発音まで似てるので、ニヤリとしてしまい、「あっそう」を思い出しました。

これについては、以前に書いてます。
https://tak-shonai.cocolog-nifty.com/crack/2006/09/__d012.html

投稿: tak | 2008年2月28日 07:01

新即物主義 = Neue Sachlichkeitと言います。
これを覚えたのはたしか高校時代で、
現国の教科書か資料集だかに載っていた、
村野四郎の詩の解説にありました。
ところで、alexさんの姿がどこにも見えませんね。
ちょっと心配です。

投稿: かつ | 2008年2月28日 10:11

かつ さん:

村野四郎の作風が 「新即物主義」といわれれば、なるほどなあという気がします。
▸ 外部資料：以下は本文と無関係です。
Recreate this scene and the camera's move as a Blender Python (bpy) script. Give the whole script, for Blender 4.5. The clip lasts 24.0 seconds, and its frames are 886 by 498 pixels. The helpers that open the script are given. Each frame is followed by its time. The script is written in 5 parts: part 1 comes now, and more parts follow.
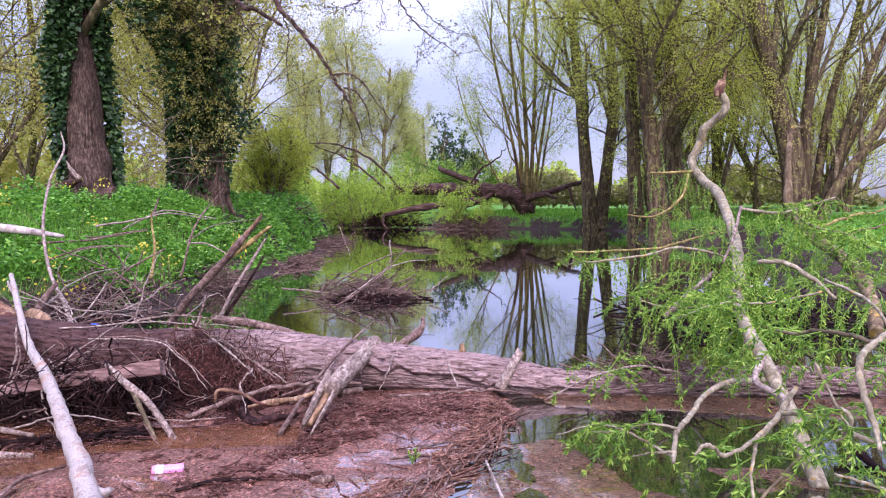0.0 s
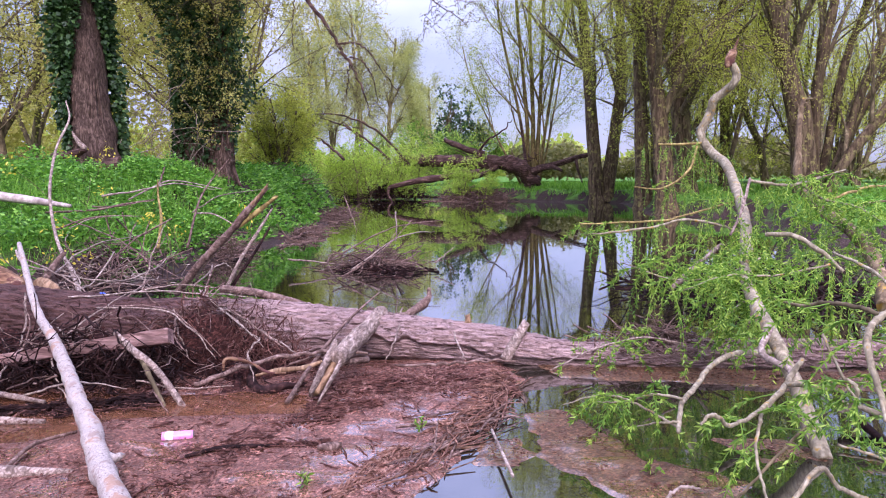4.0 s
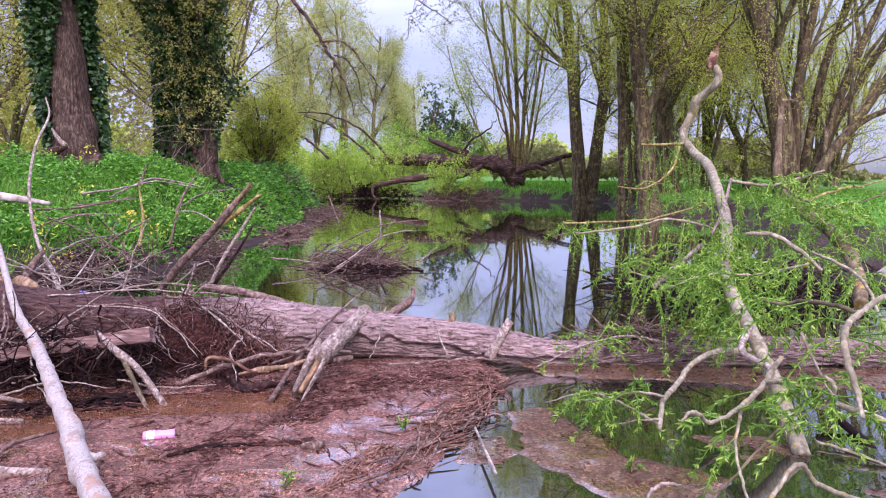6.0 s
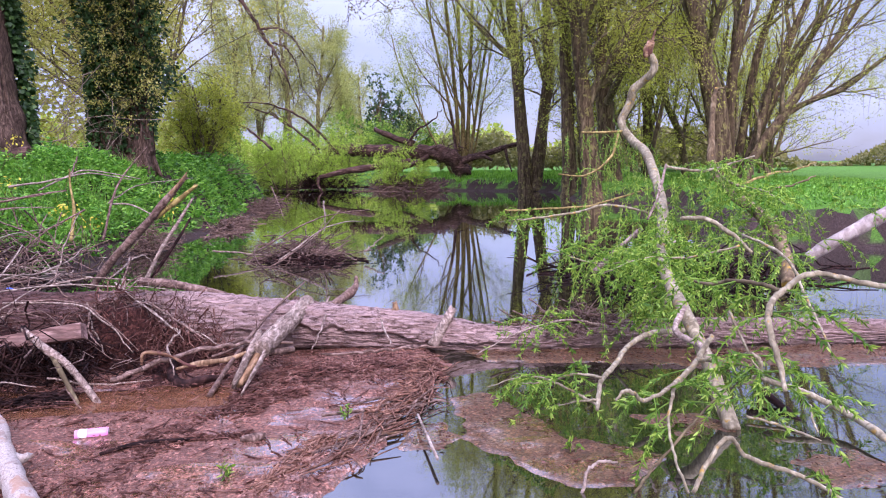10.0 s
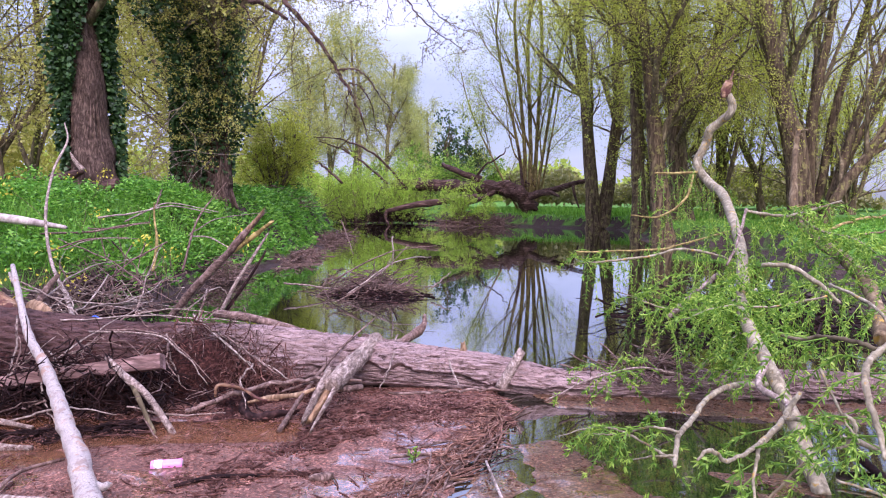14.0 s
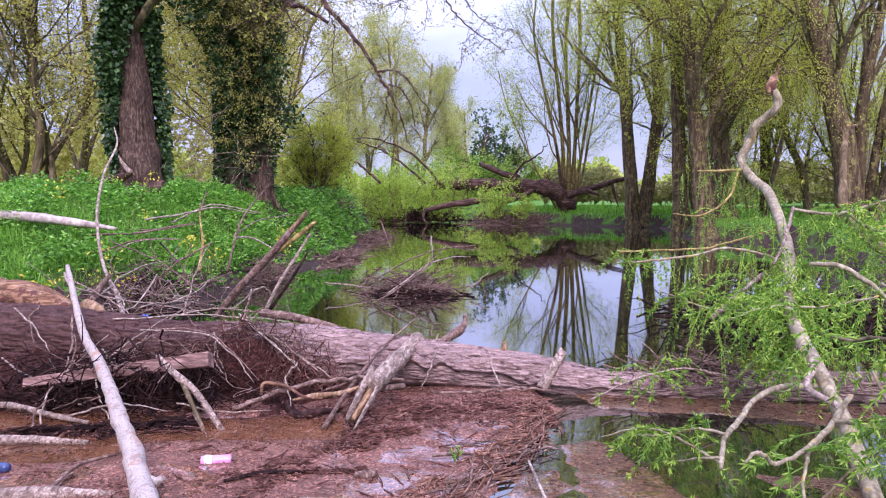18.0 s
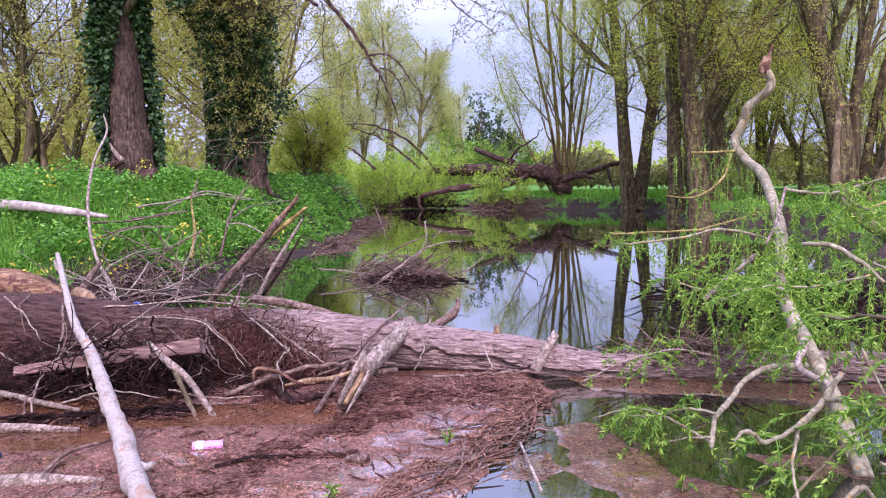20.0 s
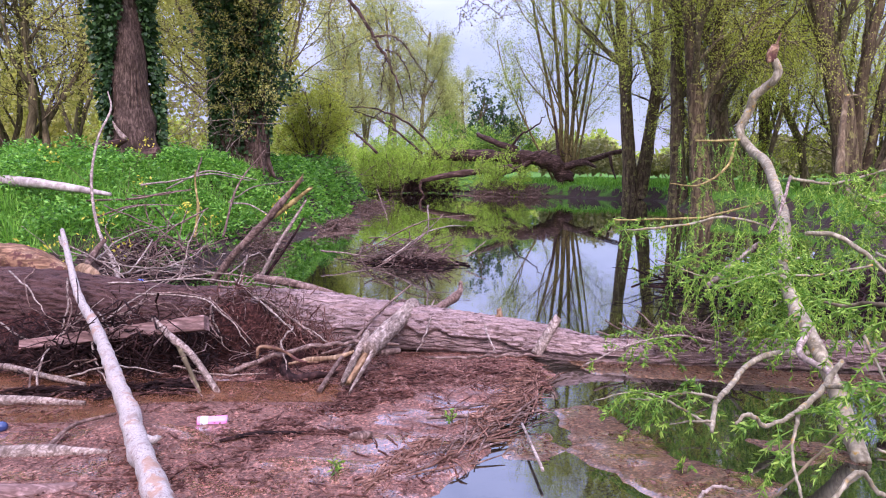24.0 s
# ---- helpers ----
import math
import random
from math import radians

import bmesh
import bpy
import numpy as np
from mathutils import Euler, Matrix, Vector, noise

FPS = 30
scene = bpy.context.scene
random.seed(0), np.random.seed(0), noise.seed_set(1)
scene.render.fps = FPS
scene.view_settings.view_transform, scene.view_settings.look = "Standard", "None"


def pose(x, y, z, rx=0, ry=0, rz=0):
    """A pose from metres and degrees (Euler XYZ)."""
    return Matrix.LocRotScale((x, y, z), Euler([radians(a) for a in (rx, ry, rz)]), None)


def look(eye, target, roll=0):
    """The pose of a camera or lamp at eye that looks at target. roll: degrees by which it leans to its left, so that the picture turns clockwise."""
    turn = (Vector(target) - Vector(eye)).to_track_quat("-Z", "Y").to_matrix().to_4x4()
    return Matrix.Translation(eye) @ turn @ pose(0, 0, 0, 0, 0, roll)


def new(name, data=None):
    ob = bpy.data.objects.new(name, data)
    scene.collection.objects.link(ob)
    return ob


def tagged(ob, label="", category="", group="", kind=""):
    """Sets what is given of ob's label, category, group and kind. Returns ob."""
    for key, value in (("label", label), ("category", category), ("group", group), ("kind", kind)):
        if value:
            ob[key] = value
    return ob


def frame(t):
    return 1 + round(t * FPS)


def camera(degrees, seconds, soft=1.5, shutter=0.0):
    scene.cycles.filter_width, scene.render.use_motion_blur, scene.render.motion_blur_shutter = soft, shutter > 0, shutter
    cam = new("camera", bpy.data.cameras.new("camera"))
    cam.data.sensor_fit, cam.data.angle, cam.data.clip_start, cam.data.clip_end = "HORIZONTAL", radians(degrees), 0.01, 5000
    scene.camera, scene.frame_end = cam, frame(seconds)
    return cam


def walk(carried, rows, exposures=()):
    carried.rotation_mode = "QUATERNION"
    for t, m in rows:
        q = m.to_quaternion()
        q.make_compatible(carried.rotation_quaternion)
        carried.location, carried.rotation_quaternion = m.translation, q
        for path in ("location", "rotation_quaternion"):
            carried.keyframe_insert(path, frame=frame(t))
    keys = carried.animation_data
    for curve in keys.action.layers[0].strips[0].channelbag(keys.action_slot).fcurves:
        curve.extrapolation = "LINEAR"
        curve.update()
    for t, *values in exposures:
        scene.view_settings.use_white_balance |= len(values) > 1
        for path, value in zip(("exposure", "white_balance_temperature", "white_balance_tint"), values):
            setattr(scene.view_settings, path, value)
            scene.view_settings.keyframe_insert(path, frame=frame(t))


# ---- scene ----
cam = camera(64.9, 24.0, soft=1.1)
PATH = [
    (0, (0.011, 0.154, 1.157), (-0.001, 2.149, 1.026), -0.4),
    (0.5, (0.009, 0.158, 1.155), (-0.02, 2.153, 1.014), -0.6),
    (1, (-0.006, 0.155, 1.154), (-0.06, 2.148, 0.999), -0.8),
    (1.5, (-0.01, 0.147, 1.155), (-0.087, 2.138, 0.988), -0.9),
    (2, (-0.003, 0.142, 1.155), (-0.089, 2.133, 0.977), -0.8),
    (2.5, (-0.001, 0.146, 1.158), (-0.082, 2.136, 0.971), -0.7),
    (4.5, (0.002, 0.16, 1.146), (-0.005, 2.149, 0.931), -0.0),
    (5, (0.0, 0.158, 1.146), (0.008, 2.146, 0.929), 0.1),
    (5.5, (0.003, 0.155, 1.146), (0.019, 2.143, 0.93), 0.1),
    (6, (0.004, 0.154, 1.145), (0.022, 2.142, 0.933), 0.1),
    (6.5, (0.003, 0.156, 1.146), (0.014, 2.145, 0.936), 0.0),
    (7, (0.002, 0.159, 1.148), (0.002, 2.148, 0.938), -0.5),
    (7.5, (0.009, 0.164, 1.15), (0.002, 2.153, 0.939), -1.2),
    (8, (0.011, 0.169, 1.143), (0.011, 2.158, 0.928), -1.3),
    (8.5, (0.013, 0.168, 1.142), (0.038, 2.155, 0.921), -0.8),
    (9, (0.02, 0.166, 1.137), (0.104, 2.152, 0.911), -0.4),
    (9.5, (0.05, 0.162, 1.129), (0.215, 2.141, 0.897), -0.4),
    (11.5, (0.003, 0.135, 1.138), (0.166, 2.112, 0.885), -0.3),
    (12, (0.008, 0.139, 1.143), (0.129, 2.123, 0.918), -0.3),
    (12.5, (0.017, 0.155, 1.144), (0.083, 2.143, 0.938), -0.4),
    (13, (0.02, 0.166, 1.153), (0.041, 2.157, 0.966), -0.2),
    (13.5, (0.021, 0.173, 1.16), (0.017, 2.166, 0.998), 0.3),
    (14, (0.006, 0.174, 1.166), (-0.012, 2.169, 1.024), 0.5),
    (14.5, (0.002, 0.179, 1.167), (-0.039, 2.174, 1.025), 0.4),
    (15, (-0.014, 0.17, 1.173), (-0.089, 2.163, 1.027), 0.6),
    (15.5, (-0.013, 0.161, 1.177), (-0.127, 2.153, 1.042), 0.8),
    (16, (-0.003, 0.161, 1.181), (-0.139, 2.153, 1.065), 0.7),
    (16.5, (-0.007, 0.16, 1.18), (-0.14, 2.152, 1.072), 0.6),
    (17, (-0.009, 0.157, 1.179), (-0.135, 2.15, 1.065), 0.5),
    (17.5, (-0.017, 0.151, 1.177), (-0.138, 2.143, 1.048), 0.3),
    (18, (-0.014, 0.152, 1.173), (-0.139, 2.143, 1.028), 0.1),
    (18.5, (-0.014, 0.155, 1.168), (-0.149, 2.144, 1.009), -0.3),
    (20.5, (0.02, 0.174, 1.153), (-0.08, 2.161, 0.952), -0.3),
    (21, (0.011, 0.175, 1.149), (-0.059, 2.161, 0.925), 0.3),
    (21.5, (0.003, 0.176, 1.15), (-0.028, 2.161, 0.907), 1.2),
    (22, (-0.016, 0.162, 1.138), (-0.045, 2.145, 0.881), 1.5),
    (22.5, (-0.005, 0.144, 1.152), (-0.061, 2.127, 0.901), 0.9),
    (23, (-0.003, 0.148, 1.151), (-0.09, 2.132, 0.911), 0.5),
    (23.5, (-0.008, 0.149, 1.146), (-0.113, 2.133, 0.913), 0.5),
    (24, (-0.011, 0.154, 1.14), (-0.125, 2.138, 0.914), 0.6),
]
walk(cam, [(t, look(eye, target, roll)) for t, eye, target, roll in PATH],
     [(0.0, 0.56, 5900, 40), (24.0, 0.56, 5900, 40)])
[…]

浪漫主義的なものとは、全然違いますからね。

>ところで、alexさんの姿がどこにも見えませんね。
>ちょっと心配です。

前もこんなことがあって、心配していたら飄然と舞い戻ってこられましたので、私は、alex さんは不死身ということで、心配しないことに決めました。
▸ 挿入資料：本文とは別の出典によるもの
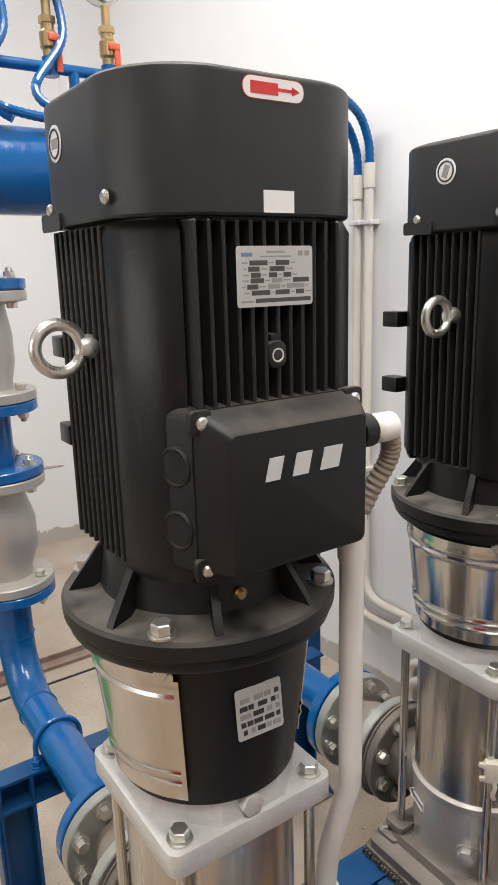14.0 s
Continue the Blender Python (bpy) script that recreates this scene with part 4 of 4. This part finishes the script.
def foot(parent, x, y, span=0.155, deep=0.072, plate_mat=None, hole=False):
    """Base plate with two pointed gussets along its long edges."""
    part("base_plate", prism([(-span / 2, -deep / 2), (span / 2, -deep / 2), (span / 2, deep / 2), (-span / 2, deep / 2)], 0.0005, 0.006, bev=0.001), plate_mat or PLATE_DUSTY, parent, "dusty steel base plate", at(x, y, 0))
    for s in (-1, 1):
        o = [(-span / 2, 0.006), (span / 2, 0.006), (span / 2 - 0.006, 0.012), (0.028, 0.036), (-0.028, 0.036), (-span / 2 + 0.002, 0.008)]
        part("gusset", prism(o, -0.003, 0.003, Matrix.Rotation(radians(90), 4, "X")), STEEL_BLUE, parent, m=at(x, y + s * (deep / 2 - 0.0035), 0))
    if hole:
        # plate is not drilled; a black disc stands for the hole's shade
        part("bolt_hole_shade", lathe([(0.0075, 0.0), (0.0075, 0.0006), (0, 0.0006)], 16), BLACK_RUBBER, parent, "flat black disc for the shade in an empty bolt hole", at(x + 0.058, y + 0.002, 0.006))
    for s in (-1,) if hole else (-1, 1):
        part("anchor_bolt", merge(lathe([(0.005, 0), (0.005, 0.018), (0, 0.019)], 10), prism(hexagon(0.0085), 0.001, 0.008)), RUSTY, parent, "rusty anchor bolt", at(x + s * 0.053, y + 0.008, 0.006))
    bits = []
    rnd = random.Random(int(1000 * (x + 7 * y)))
    for k in range(22):
        a = rnd.uniform(-math.pi, math.pi)
        bits.append(lathe([(0, -0.001), (rnd.uniform(0.003, 0.008), 0.0), (rnd.uniform(0.002, 0.004), 0.003), (0, 0.0045)], 6, at(rnd.uniform(-span / 2, span / 2), rnd.choice((-1, 1)) * rnd.uniform(0.0, deep / 2 - 0.008), 0.0055)))
    ob = part("mortar_crumb", merge(*bits), MUD, parent, "crumbs of dried mortar", at(x, y, 0))
    ob["kind"] = "stuff"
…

それにしても、もしかしてこれを読んだら、少しは反応してもらいたいですね。

投稿: tak | 2008年2月28日 13:01

 ものづくりの世界ではザッハリッヒとは現場現実主義といわれていました。米国流のサイエンスが入る前の工学ではよく使われていました。トヨタ生産方式にその片鱗が感じられますただし大野さんの原本の話で、今のトヨタ本ではありません。

投稿: シャシー | 2009年3月 5日 20:12

シャシー さん:

>ものづくりの世界ではザッハリッヒとは現場現実主義といわれていました。

これまた、新しい (私にとっての) 情報、ありがとうございます。

>トヨタ生産方式にその片鱗が感じられます

なるほど、わかる気がします。

トヨタ生産方式は、アパレル生産の分野にもアレンジされて (何しろ 「アイシン精機」 というトヨタ系の部品メーカーは、縫製ミシンも作ってますので)、かなりの影響力をもっていました。

この方式を採用している縫製工場を見学して、「こりゃ合理的だ!」 と、目からウロコだったのを、今でも覚えています。